▶ WRITTEN REQUEST: The required output is the exact run of lines from the line containing "Continue the Blender" to the line containing "M_GROUND = ground_material()", inclusive, and nothing besides.

▶ DATA SECTION:
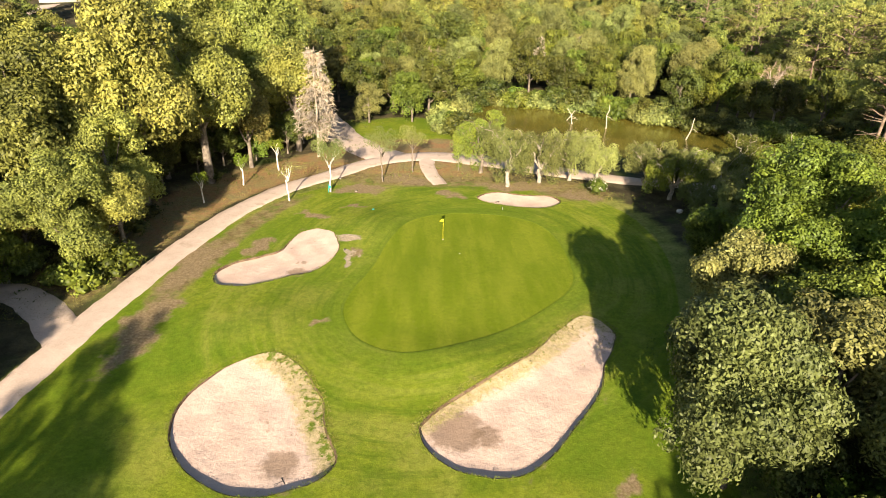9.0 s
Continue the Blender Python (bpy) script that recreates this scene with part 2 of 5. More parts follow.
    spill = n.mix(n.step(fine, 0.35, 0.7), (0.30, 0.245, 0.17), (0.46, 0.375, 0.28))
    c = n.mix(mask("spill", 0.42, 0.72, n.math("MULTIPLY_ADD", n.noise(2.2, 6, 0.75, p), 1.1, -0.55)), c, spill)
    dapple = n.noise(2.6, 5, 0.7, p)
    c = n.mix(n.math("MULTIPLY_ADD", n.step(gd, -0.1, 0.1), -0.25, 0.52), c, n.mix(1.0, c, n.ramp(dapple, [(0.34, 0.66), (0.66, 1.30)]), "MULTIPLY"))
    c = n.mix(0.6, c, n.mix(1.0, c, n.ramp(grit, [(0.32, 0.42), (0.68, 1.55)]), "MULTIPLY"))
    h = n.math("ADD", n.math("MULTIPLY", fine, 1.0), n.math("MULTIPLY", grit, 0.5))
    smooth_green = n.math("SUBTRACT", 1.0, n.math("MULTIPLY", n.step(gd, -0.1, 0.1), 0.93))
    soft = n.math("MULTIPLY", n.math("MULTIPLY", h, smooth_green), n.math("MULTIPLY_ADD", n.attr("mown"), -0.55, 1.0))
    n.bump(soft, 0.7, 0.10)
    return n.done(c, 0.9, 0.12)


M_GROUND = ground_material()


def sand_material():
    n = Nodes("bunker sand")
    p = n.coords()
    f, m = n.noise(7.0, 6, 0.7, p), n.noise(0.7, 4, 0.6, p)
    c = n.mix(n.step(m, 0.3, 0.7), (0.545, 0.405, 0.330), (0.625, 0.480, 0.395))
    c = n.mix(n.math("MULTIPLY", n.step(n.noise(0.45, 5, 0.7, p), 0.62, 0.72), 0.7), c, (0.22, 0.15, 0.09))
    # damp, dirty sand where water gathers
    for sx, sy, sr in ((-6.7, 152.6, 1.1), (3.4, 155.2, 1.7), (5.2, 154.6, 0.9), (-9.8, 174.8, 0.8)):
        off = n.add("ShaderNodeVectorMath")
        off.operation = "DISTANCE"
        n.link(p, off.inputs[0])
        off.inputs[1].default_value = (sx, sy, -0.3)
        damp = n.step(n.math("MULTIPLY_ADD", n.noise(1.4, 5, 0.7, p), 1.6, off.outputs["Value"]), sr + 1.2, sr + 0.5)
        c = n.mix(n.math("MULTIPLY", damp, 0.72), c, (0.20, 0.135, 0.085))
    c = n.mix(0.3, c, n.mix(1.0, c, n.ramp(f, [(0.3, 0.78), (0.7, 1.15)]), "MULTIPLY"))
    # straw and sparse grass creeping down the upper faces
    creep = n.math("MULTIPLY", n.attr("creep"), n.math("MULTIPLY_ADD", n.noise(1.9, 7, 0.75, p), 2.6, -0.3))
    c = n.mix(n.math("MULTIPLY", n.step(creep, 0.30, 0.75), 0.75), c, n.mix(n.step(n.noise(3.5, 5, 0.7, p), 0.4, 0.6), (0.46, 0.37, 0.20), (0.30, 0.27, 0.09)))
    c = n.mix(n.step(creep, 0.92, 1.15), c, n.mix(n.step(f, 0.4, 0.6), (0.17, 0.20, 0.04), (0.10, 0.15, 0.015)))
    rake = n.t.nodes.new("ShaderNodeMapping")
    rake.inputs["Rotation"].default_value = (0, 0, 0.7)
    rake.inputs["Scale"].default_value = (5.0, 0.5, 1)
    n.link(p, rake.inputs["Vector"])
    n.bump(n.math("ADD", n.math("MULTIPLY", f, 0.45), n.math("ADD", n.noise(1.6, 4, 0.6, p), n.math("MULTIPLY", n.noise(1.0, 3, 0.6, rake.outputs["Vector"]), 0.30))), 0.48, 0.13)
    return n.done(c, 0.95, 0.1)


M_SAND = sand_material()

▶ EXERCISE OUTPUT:
Continue the Blender Python (bpy) script that recreates this scene with part 2 of 5. More parts follow.
    spill = n.mix(n.step(fine, 0.35, 0.7), (0.30, 0.245, 0.17), (0.46, 0.375, 0.28))
    c = n.mix(mask("spill", 0.42, 0.72, n.math("MULTIPLY_ADD", n.noise(2.2, 6, 0.75, p), 1.1, -0.55)), c, spill)
    dapple = n.noise(2.6, 5, 0.7, p)
    c = n.mix(n.math("MULTIPLY_ADD", n.step(gd, -0.1, 0.1), -0.25, 0.52), c, n.mix(1.0, c, n.ramp(dapple, [(0.34, 0.66), (0.66, 1.30)]), "MULTIPLY"))
    c = n.mix(0.6, c, n.mix(1.0, c, n.ramp(grit, [(0.32, 0.42), (0.68, 1.55)]), "MULTIPLY"))
    h = n.math("ADD", n.math("MULTIPLY", fine, 1.0), n.math("MULTIPLY", grit, 0.5))
    smooth_green = n.math("SUBTRACT", 1.0, n.math("MULTIPLY", n.step(gd, -0.1, 0.1), 0.93))
    soft = n.math("MULTIPLY", n.math("MULTIPLY", h, smooth_green), n.math("MULTIPLY_ADD", n.attr("mown"), -0.55, 1.0))
    n.bump(soft, 0.7, 0.10)
    return n.done(c, 0.9, 0.12)


M_GROUND = ground_material()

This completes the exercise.